You now have the complete classical-FWI / PINN-FWI workflow:

§6.1 The adjoint-state gradient. The atom of FWI.
§6.2 The iteration loop. Plessix gradient + line search + Tikhonov, applied repeatedly.
§6.3 Marmousi as the reference benchmark; smooth starting model construction.
§6.4 Frequency continuation as the curriculum cure for cycle skipping.
§6.5 Alternative misfits (envelope, Wasserstein, AWI) as the misfit-side cure.
§6.6 Multi-parameter cross-talk and its remedies (multi-shot, joint inversion, impedance reparameterisation).
§6.7 Source encoding: 100× compute saving via stochastic super-shots.
§6.8 Loss-weight balance: the Tikhonov / NTK / SA-PINN auto-tuning trio.
§6.9 Convergence diagnostics: how to know your inversion succeeded.

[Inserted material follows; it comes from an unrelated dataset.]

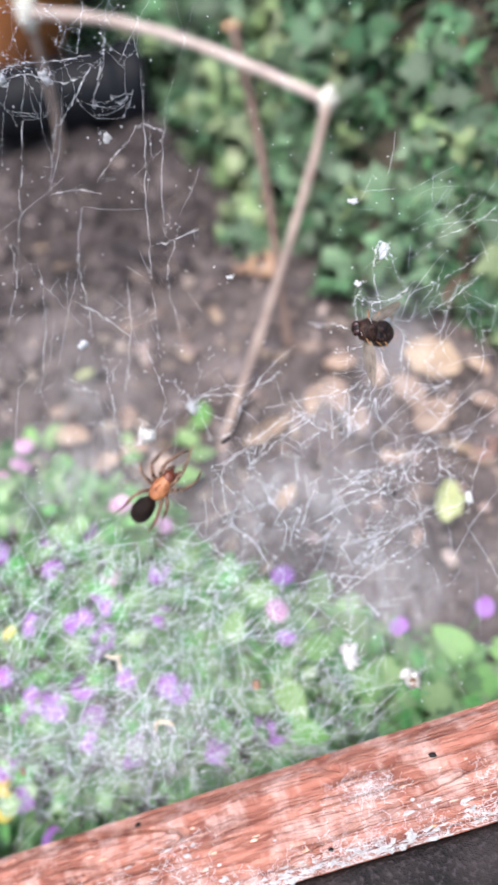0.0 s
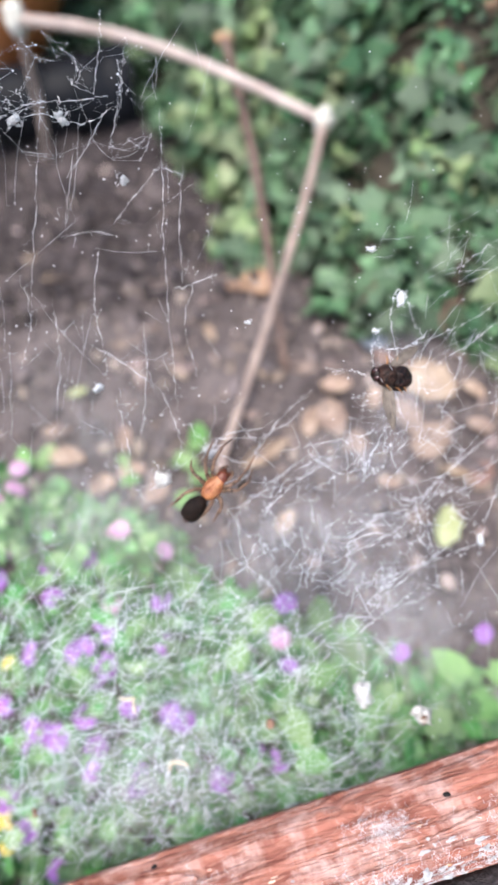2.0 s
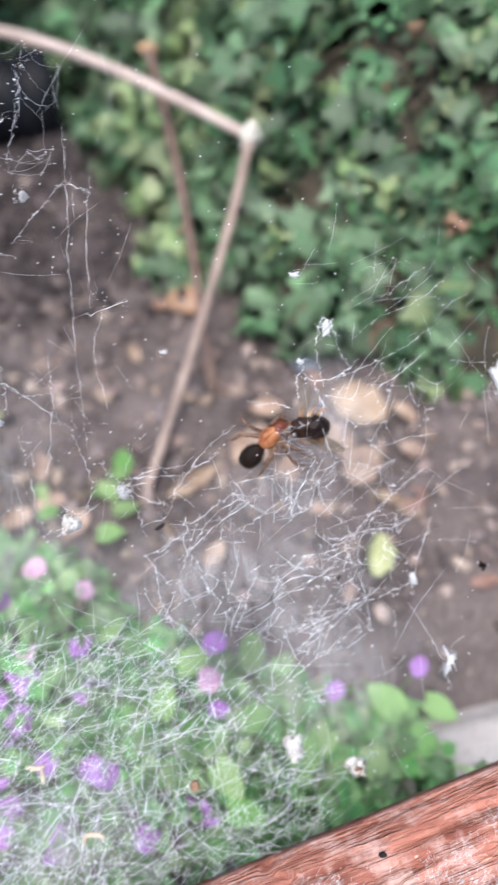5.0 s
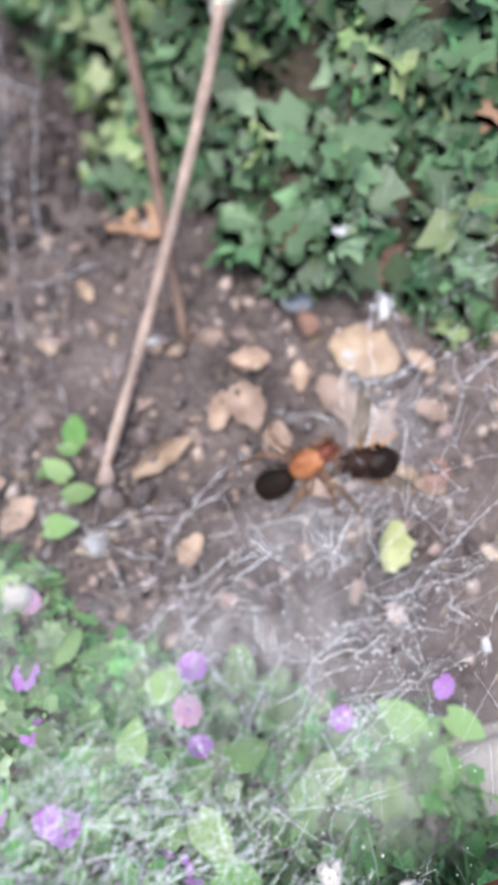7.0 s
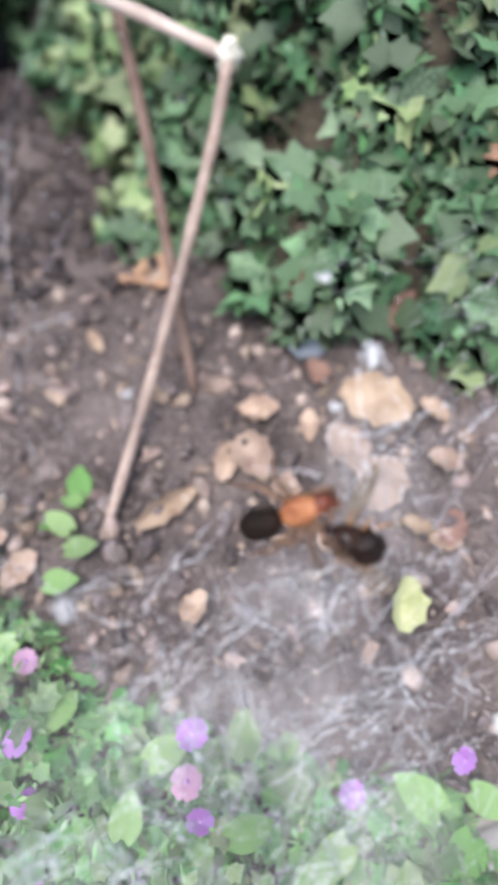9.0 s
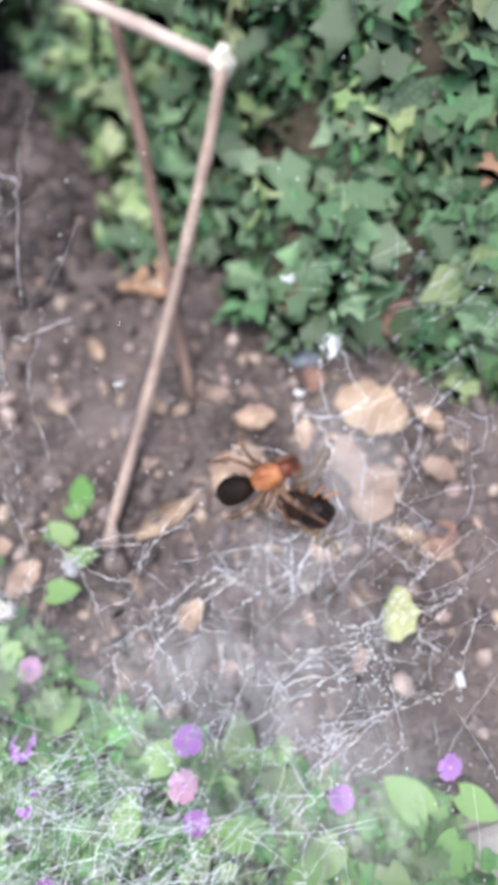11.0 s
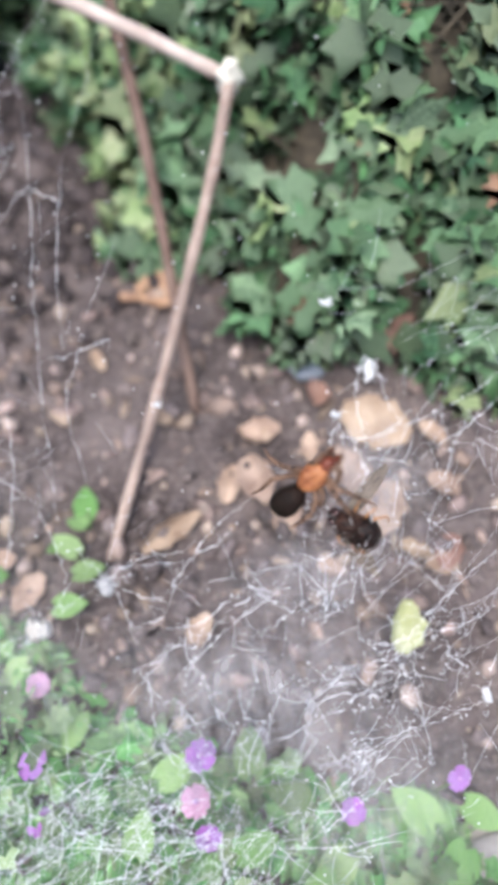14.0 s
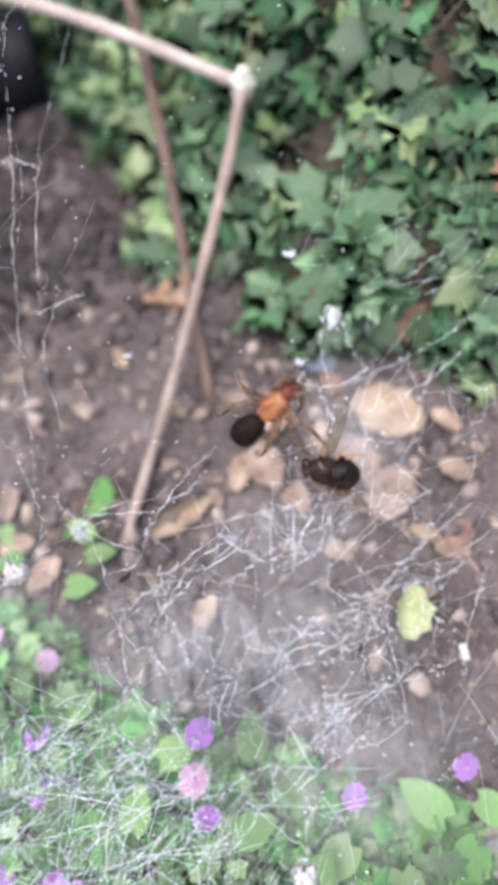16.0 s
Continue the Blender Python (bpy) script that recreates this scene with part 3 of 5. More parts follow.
# ---- fallen leaves and stone ----
def dead_leaf(seed, length, width, curl):
    rng = random.Random(seed)
    nu, nv = 9, 7
    verts, faces = [], []
    for i in range(nu):
        u = i / (nu - 1)
        half = width * 0.5 * math.sin(math.pi * min(1, 0.06 + u * 0.9)) ** 0.7 * (1 + 0.15 * math.sin(u * 19 + seed))
        for j in range(nv):
            v = 2 * j / (nv - 1) - 1
            x, y = v * half, (u - 0.5) * length
            z = curl * (abs(v) ** 1.6) * half + 0.5 * curl * length * (u - 0.5) ** 2 + 0.1 * width * noise.noise(Vector((u * 3, v * 2, seed)))
            verts.append(Vector((x, y, z)))
    faces = [(i * nv + j, i * nv + j + 1, (i + 1) * nv + j + 1, (i + 1) * nv + j) for i in range(nu - 1) for j in range(nv - 1)]
    return verts, faces


def build_fallen():
    rng = random.Random(5)
    spots = [(0.068, 0.288, 13, M_DEAD), (0.127, 0.277, 24, M_DEAD), (0.105, 0.252, 19, M_DEAD), (0.115, 0.228, 23, M_DEAD),
             (0.127, 0.205, 11, M_DEAD), (0.135, 0.196, 11, M_DEAD), (0.06, 0.258, 16, M_DEAD), (0.07, 0.236, 14, M_DEAD),
             (0.027, 0.395, 20, M_DEAD_RED), (0.006, 0.396, 13, M_DEAD_RED), (0.074, 0.354, 11, M_DEAD_RED), (0.107, 0.34, 10, M_DEAD_YEL),
             (0.02, 0.19, 11, M_DEAD), (-0.16, 0.482, 17, M_DEAD), (-0.138, 0.447, 16, M_DEAD), (-0.115, 0.321, 10, M_DEAD_YEL)]
    more = [(0.063, 0.285, 13, M_DEAD), (0.046, 0.259, 13, M_DEAD), (0.017, 0.307, 9, M_DEAD), (-0.015, 0.358, 9, M_DEAD),
            (0.153, 0.264, 11, M_DEAD), (0.14, 0.2, 12, M_DEAD_RED), (0.168, 0.148, 11, M_DEAD_RED), (0.1, 0.3, 12, M_DEAD_RED), (-0.08, 0.27, 14, M_DEAD),
            (-0.12, 0.262, 15, M_DEAD), (-0.06, 0.226, 13, M_DEAD), (-0.095, 0.236, 12, M_DEAD), (-0.11, 0.215, 13, M_DEAD), (-0.075, 0.245, 12, M_DEAD), (-0.13, 0.29, 12, M_DEAD),
            (0.15, 0.235, 12, M_DEAD), (0.09, 0.27, 11, M_DEAD), (0.085, 0.205, 9, M_DEAD)]
    words = {M_DEAD: "curled pale tan fallen leaf lying on the soil", M_DEAD_RED: "rust-brown dry fallen leaf lying on the soil",
             M_DEAD_YEL: "small yellow fallen leaf lying on the soil"}
    for i, (x, y, mm, material) in enumerate(spots + more):
        size = mm * 0.00118
        ob = part("fallen_leaf", dead_leaf(i + 1, size * 1.35, size * rng.uniform(0.7, 1.0), rng.uniform(0.25, 0.8)), material)
        ob.matrix_world = pose(x, y, soil_z(x, y) + 0.005, rng.uniform(-22, 22), rng.uniform(-22, 22), rng.uniform(0, 360))
        tagged(ob, words[material], "fallen leaf", "fallen leaves on the soil")
    # the long curled leaf by the foot of the stem
    ob = part("curled_leaf", dead_leaf(77, 0.034, 0.012, 1.0), M_DEAD)
    ob.matrix_world = pose(0.012, 0.243, soil_z(0.012, 0.243) + 0.004, 10, 30, -62)
    tagged(ob, "long pale curled dry leaf beside the stem's foot", "fallen leaf")
    ob = part("yellow_leaf", dead_leaf(78, 0.024, 0.017, 1.0), M_DEAD_YEL)
    ob.matrix_world = pose(0.109, 0.174, soil_z(0.109, 0.174) + 0.007, 25, 15, -12)
    tagged(ob, "yellow-green fallen leaf lying on the soil", "fallen leaf")
    bm = blob(0.012, 0.008, 0.006, 0.4, 9, 14, 9, 1.3)
    ob = part("stone", bm, M_STONE)
    ob.matrix_world = pose(0.101, 0.319, soil_z(0.101, 0.319) + 0.003, 5, 8, 15)
    tagged(ob, "smooth blue-grey stone half sunk in the soil", "stone")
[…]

Part 7 (next) extends to TRAVEL-TIME and SURFACE-WAVE inversion: simpler PDE (eikonal), different physics, complementary FWI tooling. Part 8 covers OPERATOR LEARNING (DeepONet, FNO) — neural networks that learn the FORWARD wave-equation operator and provide GPU-friendly surrogates. Part 9 hybridises FWI + classical and adds Bayesian uncertainty quantification.

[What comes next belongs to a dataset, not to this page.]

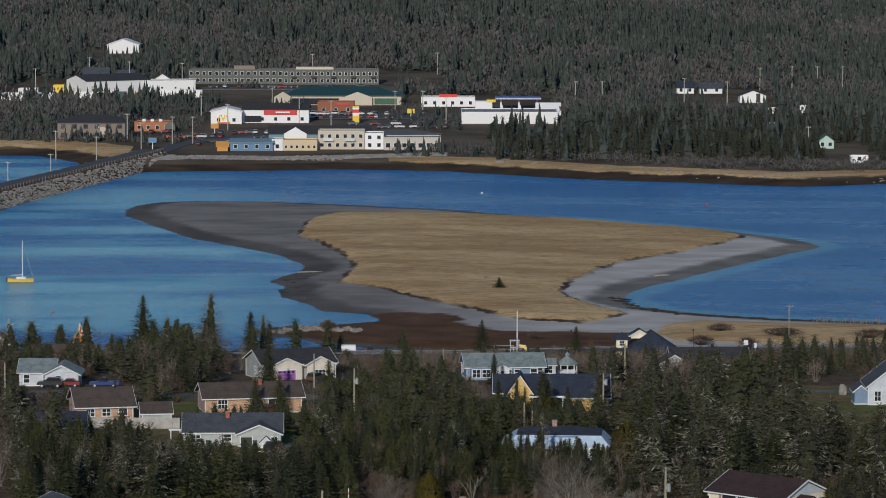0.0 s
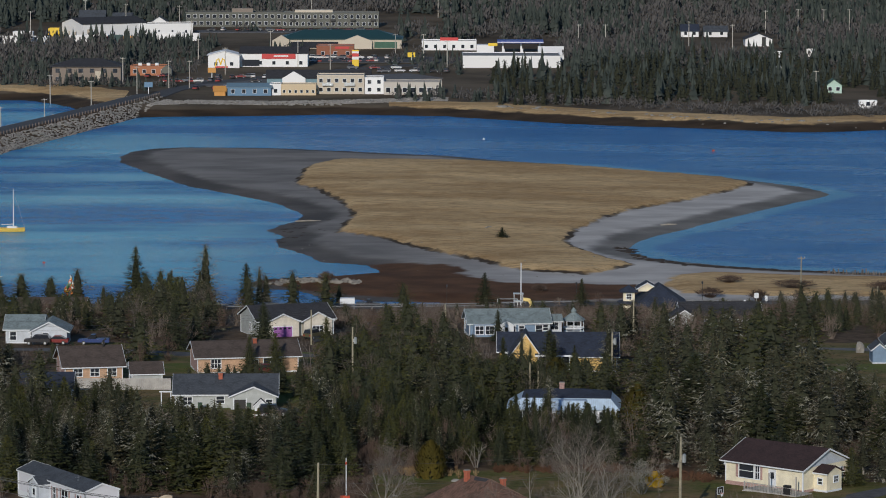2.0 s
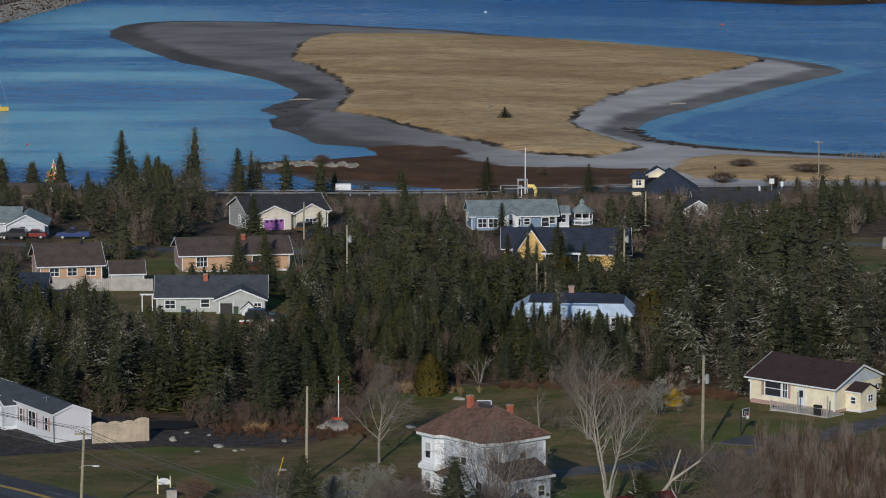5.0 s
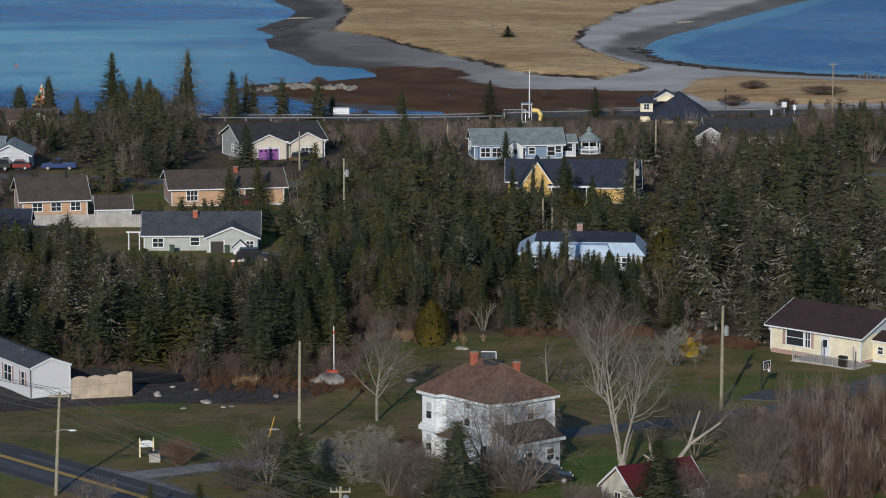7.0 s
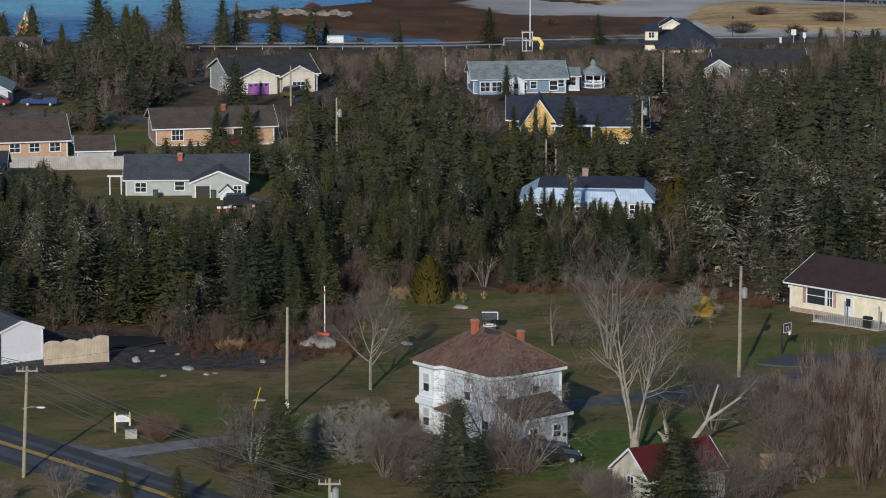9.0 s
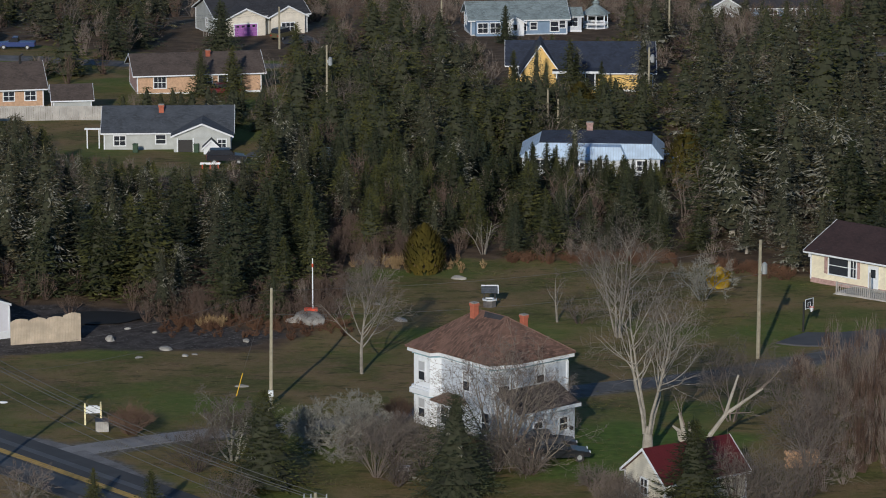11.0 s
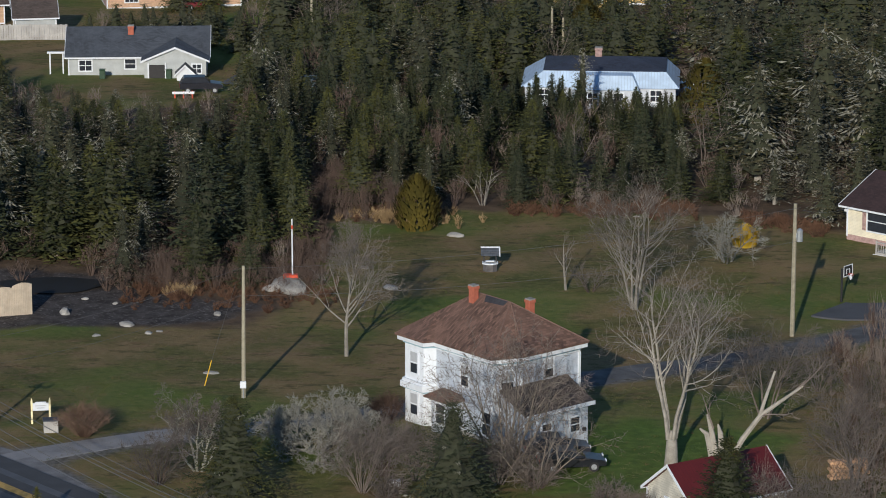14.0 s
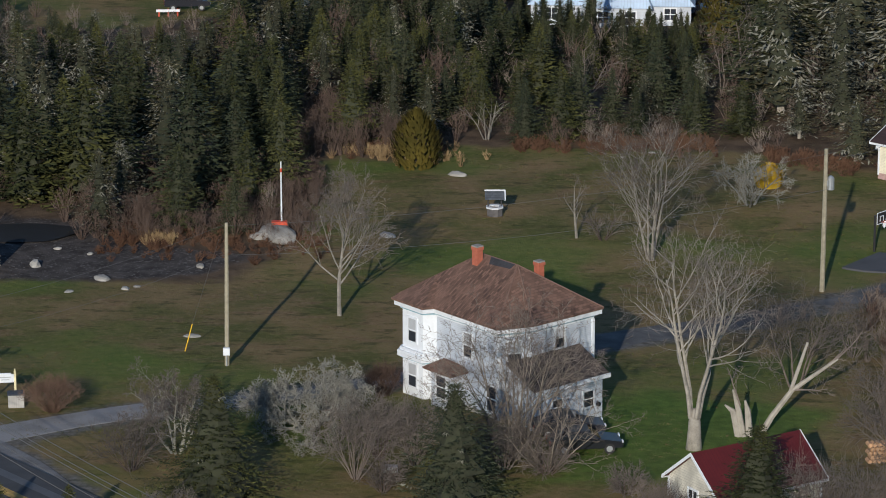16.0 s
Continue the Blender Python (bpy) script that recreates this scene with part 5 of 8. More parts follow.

Expertise checkpoint — end of Part 6

You should now be able to:

Derive the adjoint-state gradient $\partial J / \partial c(x) = -(2/c^3) \int u_{tt} \lambda dt$ from scratch.
Implement a classical FWI iteration loop in 100 lines of code (you have, in §6.2).
Read a Marmousi-class velocity model and recognise the structural ingredients that defeat naive FWI.
Apply frequency continuation, envelope misfit, source encoding, and loss-weight tuning to specific failure modes you can diagnose from the convergence traces.
Defend an FWI inversion to a sceptical audience using the four-diagnostic recipe.
Read a PINN-FWI paper (Sun-Alkhalifah, Rasht-Behesht, Song-Alkhalifah, Yang et al.) and place its contribution in the §6.1–§6.9 taxonomy.

References

Plessix, R.-E. (2006). A review of the adjoint-state method. GJI 167(2). Convergence indicators discussed throughout.
Métivier, L., Brossier, R. (2016). The SEISCOPE optimization toolbox. Geophysics 81(2), F1–F15. Reference convergence-criterion implementations.
Hanke, M. (1995). Conjugate Gradient Type Methods for Ill-Posed Problems. Pitman Research Notes. Discrepancy-principle theory.
Brossier, R. (2009). Imagerie sismique à deux dimensions des milieux viscoélastiques par inversion des formes d'onde. PhD thesis. Production-FWI workflow with diagnostics.